Distinguished Lecturers
Denise Meringolo

Denise Meringolo

Denise Meringolo is a public history scholar-practitioner. She teaches courses in community-based public history practice, material culture, and digital public history at the University of Maryland, Baltimore County. Meringolo is the author of Museums, Monuments, and National Parks: Toward a New Genealogy of Public History (2012), which won the National Council on Public History Book Award. She is the primary investigator and editor of a collaborative study, "Radical Roots: Civic Engagement, Public History, and a Tradition of Social Justice Activism," which aims to identify historical precedents of the core values and practices that define the field and to advance critical perspectives on how public history has served social justice in the past and today. It will be published in an open source digital format by Amherst College Press in 2021. In addition, Meringolo has established a digital collection project, Baltimore Uprising 2015, that allows individuals to preserve images, videos, and stories about the protests that erupted after Freddie Gray's death in police custody in April 2015. She received a Whiting Foundation Public Engagement Fellowship in 2018 to activate the collection as a platform for community-based inquiry and interpretation. Meringolo also has partnered with Baltimore Heritage, a local preservation advocacy organization, to develop content for the Explore Baltimore Heritage app, which outlines self-guided walking tours of the city's neighborhoods. Prior to joining the faculty at the University of Maryland, Baltimore County, she worked at numerous public history institutions, including the Smithsonian Institution's National Museum of American History and the Jewish Historical Society of Greater Washington. She served on the board of directors of the National Council on Public History from 2013 to 2016 and is currently a member of advisory committees for both the Patapsco Heritage Greenway and the Capital Jewish Museum.

OAH Lectures by Denise Meringolo

Historic sites, museums, archives, and monuments are neither neutral nor objective. Many were established to strengthen tradition, reinforce the cultural authority of elites, and inhibit change. Today, these sites have become the focal point of protest, symbols in a larger fight for inclusiveness and equality. In this talk, Dr. Denise Meringolo identifies different, less well-documented forms of public history practice. She draws attention to individuals who understood collecting, preserving, analyzing, and interpreting the past as entirely compatible with –even necessary for—productive political discourse, and embraced the potential of their work to promote social justice. She raises important questions about the nature, limitations, and conditions of social justice oriented historical work. And, she asks us to consider the ways in which the invisibility of this form of public history practice has prevented us from fully theorizing civic engagement as a core practice of historical professionalism.

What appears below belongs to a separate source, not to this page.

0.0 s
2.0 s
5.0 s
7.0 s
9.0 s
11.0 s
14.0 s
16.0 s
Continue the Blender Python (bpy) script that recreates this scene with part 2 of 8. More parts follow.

The American Civilization Institute of Morristown was an experiment in community based teaching and learning. As a case study, it suggests that teaching beyond the test and beyond the classroom can have a meaningful impact not only on students’ intellectual achievement, but also on the life of the local community. The idea for ACIM was hatched in the spring and summer of 1964. Morristown School District superintendent Harry Wenner, Morristown High School social studies teacher Jack Stewart, and Morristown school board member Dorothy Harvey, developed a plan for using the Timothy Mills House, a mid-eighteenth century structure adjacent to Morristown High School, as a multi-disciplinary laboratory. To help them shape a program, they turned to anthropologist Gene Weltfish at Fairleigh Dickinson University. For the duration of the program—which ran from 1965 until 1969—Weltfish and Wenner served as co-directors. The ACIM engaged faculty and students from Morristown High School and Fairleigh Dickinson University in a multi-faceted, multi-disciplinary, broadly collaborative, community focused experiential learning program. During the life of the project, high school and college educators provided students with vocational training in material culture research, collections management, and public program development. But their work was also intellectual. They encouraged students to explore and challenge prevailing ideas about the history, composition, and nature of community.

Public Historians strive to be both responsible and responsive. As scholars, we are responsible for upholding the highest standards of intellectual inquiry. As public servants, we are committed to responding to the needs, interests, and desires of our audiences and stakeholders. Sometimes it is difficult to balance these two demands. In this talk, Dr. Meringolo describes the processes, values, and ethical considerations underlying the creation of Preserve the Baltimore Uprising, a crowd-sourced digital collection.